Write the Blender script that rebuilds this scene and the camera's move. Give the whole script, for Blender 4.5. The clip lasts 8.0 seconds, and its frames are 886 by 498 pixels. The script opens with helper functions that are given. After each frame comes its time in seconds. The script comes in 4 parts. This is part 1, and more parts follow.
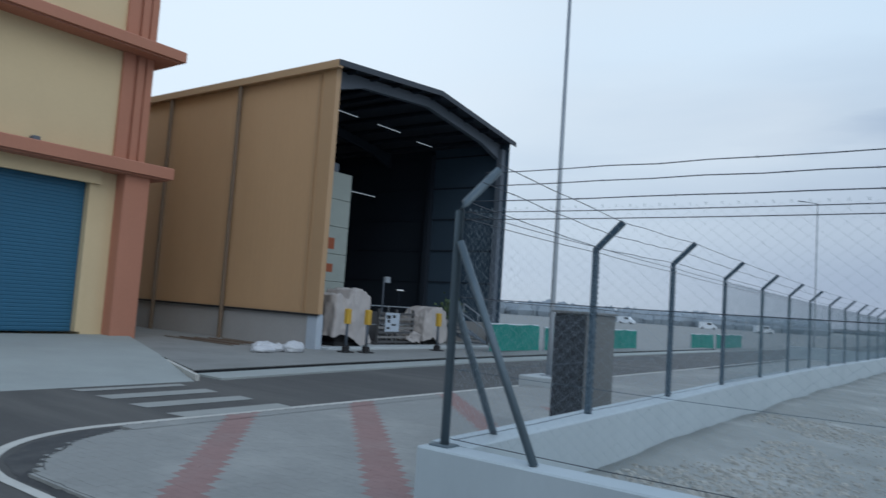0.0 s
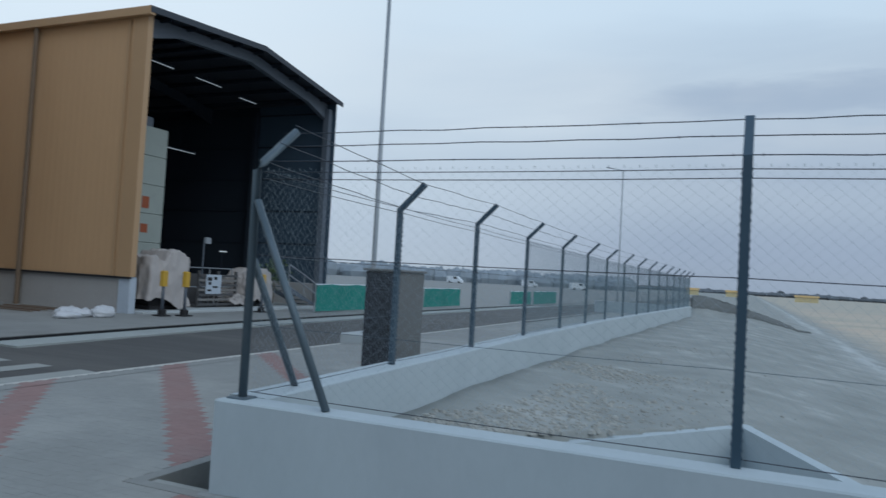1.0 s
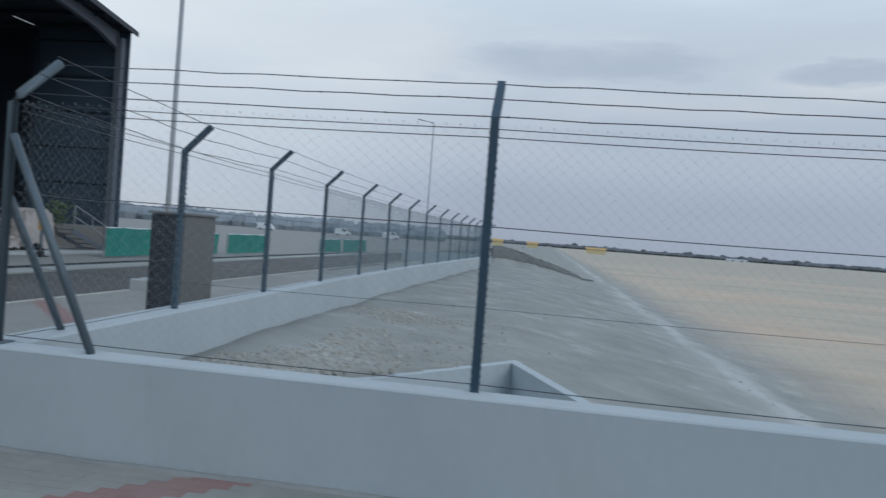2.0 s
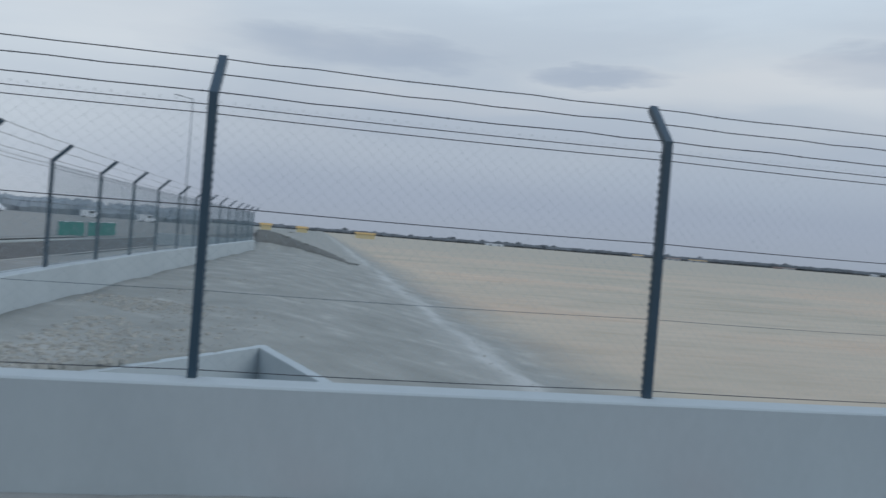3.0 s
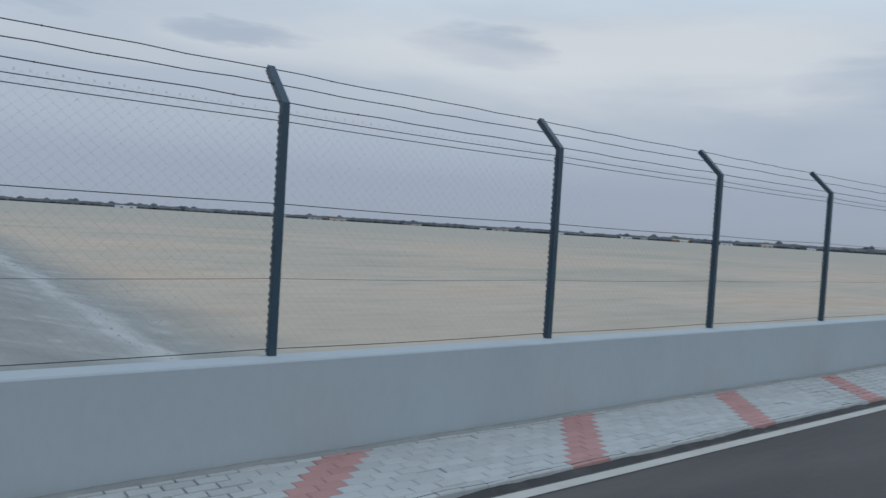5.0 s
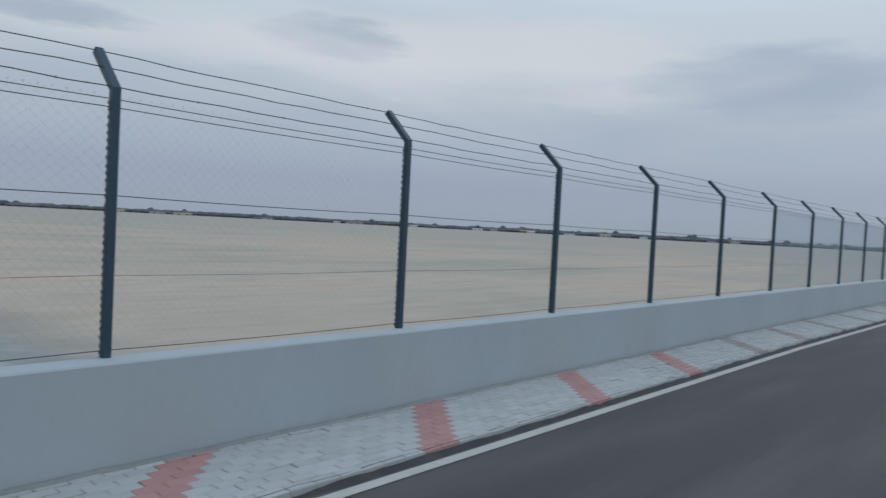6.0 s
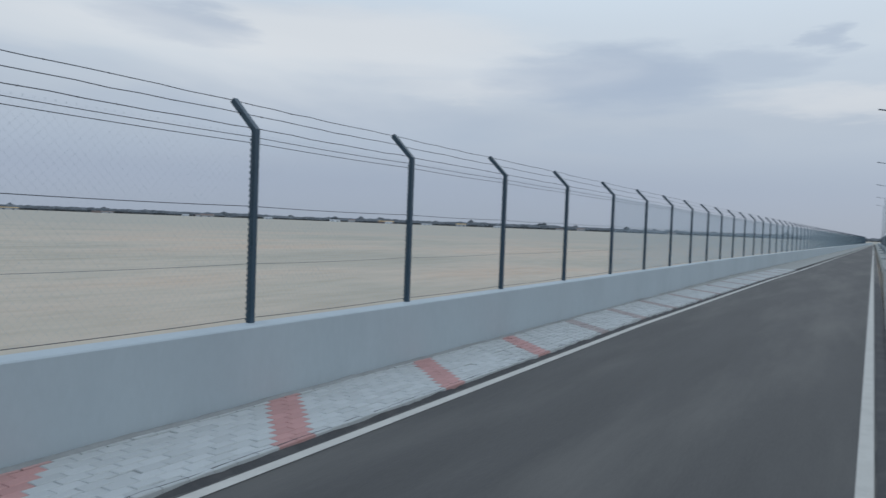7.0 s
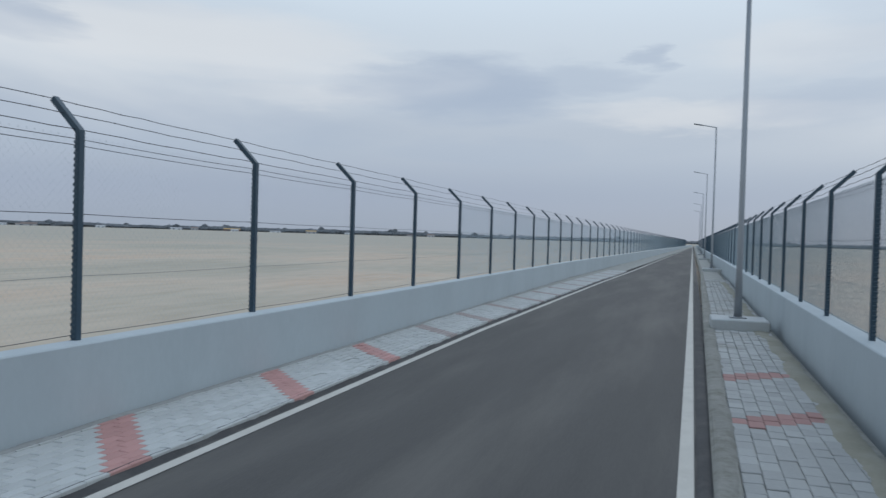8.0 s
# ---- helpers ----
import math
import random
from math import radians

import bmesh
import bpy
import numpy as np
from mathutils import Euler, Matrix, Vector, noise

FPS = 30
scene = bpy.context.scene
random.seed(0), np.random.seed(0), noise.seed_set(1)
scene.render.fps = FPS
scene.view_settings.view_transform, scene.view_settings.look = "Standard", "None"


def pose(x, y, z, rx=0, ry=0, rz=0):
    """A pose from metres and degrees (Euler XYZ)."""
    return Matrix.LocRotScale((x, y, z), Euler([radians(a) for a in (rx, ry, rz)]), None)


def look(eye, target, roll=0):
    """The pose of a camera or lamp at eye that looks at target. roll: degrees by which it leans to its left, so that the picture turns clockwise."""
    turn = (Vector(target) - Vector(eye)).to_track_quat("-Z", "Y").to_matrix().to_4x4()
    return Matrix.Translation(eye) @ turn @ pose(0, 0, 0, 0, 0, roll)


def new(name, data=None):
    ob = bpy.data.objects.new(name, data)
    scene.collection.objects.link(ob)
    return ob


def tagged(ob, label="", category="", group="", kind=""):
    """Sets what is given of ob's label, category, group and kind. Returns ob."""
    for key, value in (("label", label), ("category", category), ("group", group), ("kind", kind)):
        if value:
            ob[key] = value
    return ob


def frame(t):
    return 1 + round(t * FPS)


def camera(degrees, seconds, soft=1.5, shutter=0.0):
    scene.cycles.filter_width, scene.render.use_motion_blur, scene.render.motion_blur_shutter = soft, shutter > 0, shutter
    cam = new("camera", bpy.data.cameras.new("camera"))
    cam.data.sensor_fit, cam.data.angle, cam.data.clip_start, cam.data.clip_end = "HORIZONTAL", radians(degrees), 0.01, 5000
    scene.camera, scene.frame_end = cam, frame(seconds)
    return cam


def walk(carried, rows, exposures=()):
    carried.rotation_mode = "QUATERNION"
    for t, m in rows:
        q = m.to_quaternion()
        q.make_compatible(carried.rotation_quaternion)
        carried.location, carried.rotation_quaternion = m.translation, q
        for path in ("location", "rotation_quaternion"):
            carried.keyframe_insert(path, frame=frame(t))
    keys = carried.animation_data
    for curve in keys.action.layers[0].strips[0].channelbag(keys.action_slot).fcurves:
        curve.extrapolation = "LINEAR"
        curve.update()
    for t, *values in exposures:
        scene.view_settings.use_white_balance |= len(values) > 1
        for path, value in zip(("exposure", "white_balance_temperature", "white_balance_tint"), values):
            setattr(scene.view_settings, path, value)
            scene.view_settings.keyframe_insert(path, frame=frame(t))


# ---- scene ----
cam = camera(62.8, 8.0, soft=1.45, shutter=0.35)
PATH = [
    (0, (-3.417, -4.451, 1.772), (-4.601, -2.847, 1.926), 3.9),
    (0.5, (-3.2, -4.493, 1.757), (-4.185, -2.756, 1.867), 3.6),
    (1, (-3.027, -4.557, 1.751), (-3.813, -2.719, 1.827), 3.2),
    (1.5, (-2.858, -4.662, 1.739), (-3.426, -2.744, 1.732), 2.4),
    (1.7, (-2.777, -4.713, 1.749), (-3.229, -2.765, 1.731), 3.2),
    (2.8, (-2.397, -4.772, 1.74), (-2.217, -2.781, 1.698), 5.0),
    (3, (-2.348, -4.775, 1.744), (-2.012, -2.803, 1.719), 4.6),
    (3.5, (-2.295, -4.794, 1.744), (-1.654, -2.899, 1.718), 3.9),
    (4, (-2.262, -4.793, 1.759), (-1.369, -3.005, 1.707), 3.7),
    (4.5, (-2.219, -4.796, 1.756), (-1.125, -3.122, 1.707), 3.6),
    (4.7, (-2.211, -4.809, 1.757), (-1.071, -3.167, 1.7), 3.6),
    (6, (-2.184, -4.868, 1.745), (-0.679, -3.553, 1.684), 3.0),
    (6.5, (-2.186, -4.901, 1.748), (-0.554, -3.749, 1.677), 2.6),
    (7, (-2.171, -4.919, 1.743), (-0.439, -3.92, 1.674), 2.2),
    (7.5, (-2.132, -4.916, 1.746), (-0.295, -4.126, 1.699), 2.3),
    (8, (-2.139, -4.941, 1.745), (-0.24, -4.313, 1.708), 1.7),
]
walk(cam, [(t, look(eye, target, roll)) for t, eye, target, roll in PATH],
     exposures=((0.0, 0.06, 6050, 6), (0.5, 0.05, 6050, 6), (1.0, -0.05, 6050, 5), (1.6, 0.05, 6400, 7), (3.0, -0.07, 6500, 8), (4.6, -0.05, 6500, 8), (6.0, -0.10, 6500, 8), (6.4, 0.02, 6500, 8), (8.0, 0.05, 6500, 8)))

# ---- sky and light ----
SUN_EL, SUN_AZ = 40.0, 118.0      # degrees; azimuth clockwise from +y
world = bpy.data.worlds.new("dusk_sky")
scene.world = world
world.use_nodes = True
wn, wl = world.node_tree.nodes, world.node_tree.links
wn.clear()


def wnode(kind, **inputs):
    n = wn.new(kind)
    for k, v in inputs.items():
        n.inputs[k].default_value = v
    return n


def ramp(tree, stops, interp="EASE"):
    n = tree.nodes.new("ShaderNodeValToRGB")
    n.color_ramp.interpolation = interp
    while len(n.color_ramp.elements) < len(stops):
        n.color_ramp.elements.new(0.5)
    for e, (p, c) in zip(n.color_ramp.elements, stops):
        e.position, e.color = p, (*c, 1)
    return n


sky = wn.new("ShaderNodeTexSky")
sky.sky_type, sky.sun_disc = "NISHITA", False
sky.sun_elevation, sky.sun_rotation = radians(SUN_EL), radians(SUN_AZ)
skyb = wnode("ShaderNodeBackground", Strength=0.06)
wl.new(sky.outputs[0], skyb.inputs["Color"])
tc = wn.new("ShaderNodeTexCoord")
sep = wn.new("ShaderNodeSeparateXYZ")
wl.new(tc.outputs["Generated"], sep.inputs[0])
veil = ramp(world.node_tree, [(0.0, (0.35, 0.41, 0.52)), (0.05, (0.36, 0.42, 0.545)), (0.13, (0.47, 0.53, 0.63)),
                              (0.23, (0.60, 0.67, 0.76)), (0.36, (0.68, 0.79, 0.91)), (0.6, (0.62, 0.76, 0.95)), (1.0, (0.50, 0.65, 0.90))])
wl.new(sep.outputs["Z"], veil.inputs[0])
# cloud bands: stretched noise, flatter toward the horizon
flat = wn.new("ShaderNodeMapping")
flat.inputs["Scale"].default_value = (1.0, 1.0, 5.0)
flat.inputs["Location"].default_value = (3.1, 1.7, 0.45)
wl.new(tc.outputs["Generated"], flat.inputs["Vector"])
cl = wnode("ShaderNodeTexNoise", Scale=2.1, Detail=6.0, Roughness=0.5, Distortion=0.3)
wl.new(flat.outputs[0], cl.inputs["Vector"])
band = ramp(world.node_tree, [(0.0, (0, 0, 0)), (0.44, (0, 0, 0)), (0.66, (1, 1, 1)), (1.0, (1, 1, 1))])
wl.new(cl.outputs[0], band.inputs[0])
lift = ramp(world.node_tree, [(0.0, (0, 0, 0)), (0.05, (0.3, 0.3, 0.3)), (0.18, (0.9, 0.9, 0.9)), (0.45, (0.35, 0.35, 0.35)), (1, (0.1, 0.1, 0.1))])
wl.new(sep.outputs["Z"], lift.inputs[0])
amt = wn.new("ShaderNodeMath")
amt.operation = "MULTIPLY"
wl.new(band.outputs[0], amt.inputs[0])
wl.new(lift.outputs[0], amt.inputs[1])


def wmath(op, a, b=None, c=None):
    n = wn.new("ShaderNodeMath")
    n.operation = op
    for i, v in enumerate((a, b, c)):
        if v is None:
            continue
        if isinstance(v, (int, float)):
            n.inputs[i].default_value = v
        else:
            wl.new(v, n.inputs[i])
    return n.outputs[0]


# the separate flat clouds: azimuth, elevation, half width, half height (degrees), depth
sep_d = wn.new("ShaderNodeSeparateXYZ")
wob = wnode("ShaderNodeTexNoise", Scale=9.0, Detail=5.0, Roughness=0.55)
wl.new(flat.outputs[0], wob.inputs["Vector"])
sep_w = wn.new("ShaderNodeSeparateColor")
wl.new(wob.outputs["Color"], sep_w.inputs[0])
wl.new(tc.outputs["Generated"], sep_d.inputs[0])
az_n = wmath("MULTIPLY_ADD", wmath("SUBTRACT", sep_w.outputs[0], 0.5), 0.16, wmath("ARCTAN2", sep_d.outputs["X"], sep_d.outputs["Y"]))
el_n = wmath("MULTIPLY_ADD", wmath("SUBTRACT", sep_w.outputs[1], 0.5), 0.045, wmath("ARCSINE", sep_d.outputs["Z"]))
mask = None
for ca, ce, cw, ch, depth in ((1.6, 13.9, 13.0, 1.7, 0.75), (-9, 13.2, 7, 1.0, 0.4), (20.3, 13.2, 5.5, 0.9, 0.75), (39.7, 14.0, 5.6, 1.4, 0.8), (72.5, 11.3, 10.0, 2.5, 0.9),
                              (81.3, 12.2, 5.5, 1.3, 0.55), (87.2, 13.7, 1.7, 0.9, 0.6), (50.0, 7.4, 17.0, 2.6, 0.55), (33.0, 6.0, 14.0, 2.0, 0.3), (101, 10.0, 9, 1.6, 0.5),
                              (75, 6.5, 9, 1.2, 0.35), (-28, 12, 9, 1.0, 0.25), (130, 13, 16, 2.5, 0.6), (170, 11, 18, 2.2, 0.6), (-120, 12, 18, 2.4, 0.6), (-80, 14, 12, 1.8, 0.5)):
    dx = wmath("MULTIPLY", wmath("SUBTRACT", az_n, radians(ca)), 1 / radians(cw))
    dy = wmath("MULTIPLY", wmath("SUBTRACT", el_n, radians(ce)), 1 / radians(ch))
    d2 = wmath("MULTIPLY_ADD", dx, dx, wmath("MULTIPLY", dy, dy))
    near = wn.new("ShaderNodeMapRange")
    near.interpolation_type = "SMOOTHSTEP"
    near.inputs["From Min"].default_value, near.inputs["From Max"].default_value = 1.5, 0.05
    near.inputs["To Max"].default_value = depth
    wl.new(d2, near.inputs["Value"])
    mask = near.outputs[0] if mask is None else wmath("MAXIMUM", mask, near.outputs[0])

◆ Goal
With all pictures left out, please transcribe exactly the lines from the start of the material through the line with "import numpy as np".

◆ Task result
Write the Blender script that rebuilds this scene and the camera's move. Give the whole script, for Blender 4.5. The clip lasts 8.0 seconds, and its frames are 886 by 498 pixels. The script opens with helper functions that are given. After each frame comes its time in seconds. The script comes in 4 parts. This is part 1, and more parts follow.
0.0 s
1.0 s
2.0 s
3.0 s
5.0 s
6.0 s
7.0 s
8.0 s
# ---- helpers ----
import math
import random
from math import radians

import bmesh
import bpy
import numpy as np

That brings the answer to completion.